Recorded data:
%%

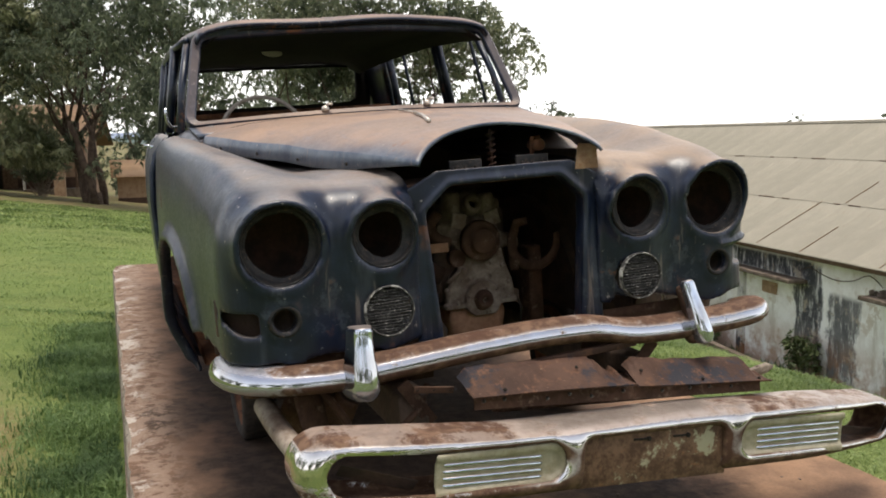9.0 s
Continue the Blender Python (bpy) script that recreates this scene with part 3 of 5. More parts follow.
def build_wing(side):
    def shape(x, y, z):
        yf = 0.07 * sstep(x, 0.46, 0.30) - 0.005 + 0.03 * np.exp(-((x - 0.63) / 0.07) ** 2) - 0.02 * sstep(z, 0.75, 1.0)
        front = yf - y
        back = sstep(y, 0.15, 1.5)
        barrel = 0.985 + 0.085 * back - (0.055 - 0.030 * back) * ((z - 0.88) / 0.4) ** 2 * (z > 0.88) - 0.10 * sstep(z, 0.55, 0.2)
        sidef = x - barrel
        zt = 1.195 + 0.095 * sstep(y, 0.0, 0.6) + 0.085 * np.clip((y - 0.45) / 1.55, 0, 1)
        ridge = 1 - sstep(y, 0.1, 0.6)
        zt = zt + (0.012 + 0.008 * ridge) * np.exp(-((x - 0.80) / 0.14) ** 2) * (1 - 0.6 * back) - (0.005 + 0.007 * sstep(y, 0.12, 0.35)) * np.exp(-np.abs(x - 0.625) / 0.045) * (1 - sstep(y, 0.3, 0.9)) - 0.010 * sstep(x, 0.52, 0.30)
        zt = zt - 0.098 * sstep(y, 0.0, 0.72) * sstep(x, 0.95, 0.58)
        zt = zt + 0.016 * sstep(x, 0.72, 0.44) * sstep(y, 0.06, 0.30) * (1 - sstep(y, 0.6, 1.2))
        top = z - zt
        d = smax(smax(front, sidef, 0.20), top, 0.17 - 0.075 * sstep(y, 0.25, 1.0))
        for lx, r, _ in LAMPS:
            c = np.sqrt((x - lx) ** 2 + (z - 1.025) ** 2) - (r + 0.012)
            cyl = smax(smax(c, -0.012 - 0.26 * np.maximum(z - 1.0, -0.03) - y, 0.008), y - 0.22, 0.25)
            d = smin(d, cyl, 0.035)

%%

Written problem:
From the line that contains "Continue the Blender" to the last line of the material above, repeat every line exactly, keeping both the first and the last.

Response to the exercise:
Continue the Blender Python (bpy) script that recreates this scene with part 3 of 5. More parts follow.
def build_wing(side):
    def shape(x, y, z):
        yf = 0.07 * sstep(x, 0.46, 0.30) - 0.005 + 0.03 * np.exp(-((x - 0.63) / 0.07) ** 2) - 0.02 * sstep(z, 0.75, 1.0)
        front = yf - y
        back = sstep(y, 0.15, 1.5)
        barrel = 0.985 + 0.085 * back - (0.055 - 0.030 * back) * ((z - 0.88) / 0.4) ** 2 * (z > 0.88) - 0.10 * sstep(z, 0.55, 0.2)
        sidef = x - barrel
        zt = 1.195 + 0.095 * sstep(y, 0.0, 0.6) + 0.085 * np.clip((y - 0.45) / 1.55, 0, 1)
        ridge = 1 - sstep(y, 0.1, 0.6)
        zt = zt + (0.012 + 0.008 * ridge) * np.exp(-((x - 0.80) / 0.14) ** 2) * (1 - 0.6 * back) - (0.005 + 0.007 * sstep(y, 0.12, 0.35)) * np.exp(-np.abs(x - 0.625) / 0.045) * (1 - sstep(y, 0.3, 0.9)) - 0.010 * sstep(x, 0.52, 0.30)
        zt = zt - 0.098 * sstep(y, 0.0, 0.72) * sstep(x, 0.95, 0.58)
        zt = zt + 0.016 * sstep(x, 0.72, 0.44) * sstep(y, 0.06, 0.30) * (1 - sstep(y, 0.6, 1.2))
        top = z - zt
        d = smax(smax(front, sidef, 0.20), top, 0.17 - 0.075 * sstep(y, 0.25, 1.0))
        for lx, r, _ in LAMPS:
            c = np.sqrt((x - lx) ** 2 + (z - 1.025) ** 2) - (r + 0.012)
            cyl = smax(smax(c, -0.012 - 0.26 * np.maximum(z - 1.0, -0.03) - y, 0.008), y - 0.22, 0.25)
            d = smin(d, cyl, 0.035)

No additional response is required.